Text and photographs by Mark Edward Harris
Few lands have been more devastated by war and conflict than 20th-century Korea. Yet the perseverance of the peninsula’s people has maintained for posterity many of its cultural institutions and historical structures.
I started my exploration of South Korea’s rich history with a visit to the tomb of Sejong the Great in Yeoju, Gyeonggi Province. While so many world leaders are associated with conquests and wars, it’s inspiring to learn about a leader who gave—instead of took—to earn his fame.

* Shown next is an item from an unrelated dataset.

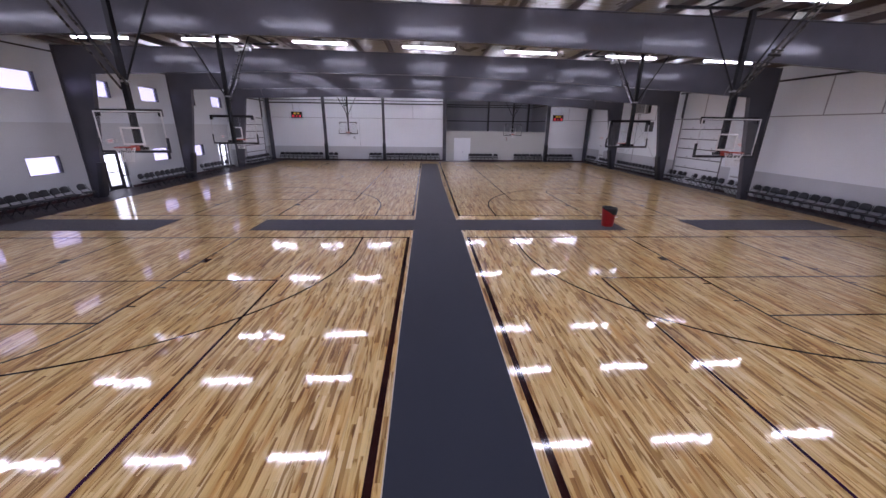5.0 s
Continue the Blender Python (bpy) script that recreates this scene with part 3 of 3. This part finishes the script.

He is, of course, most known for developing Hangeul, the modern Korean phonetic writing system that brought reading and writing to the masses.
After paying my respects to Sejong the Great, I continued my exploration—with camera in hand—of the royal tombs of the Shilla Dynasty and the palaces of the Joseon period.
The tomb of King Sejong the Great.
A door detail at Bulguk Temple.
The magnificent roof of Injeongjeon, the throne hall of Changdeok Palace in Seoul.
At the Korean Folk Village in Yong-in, red peppers are laid out to dry. Kimchi did not acquire its spiciness until red peppers arrived on the Korean peninsula aboard Portuguese trading ships during the 16th century.
Attendants groom the grass covering a Shilla tomb in Tumuli Park in Gyeongju.
A monk exits through an ancient door at the Seonam Temple complex at the west end of Mt. Jogye.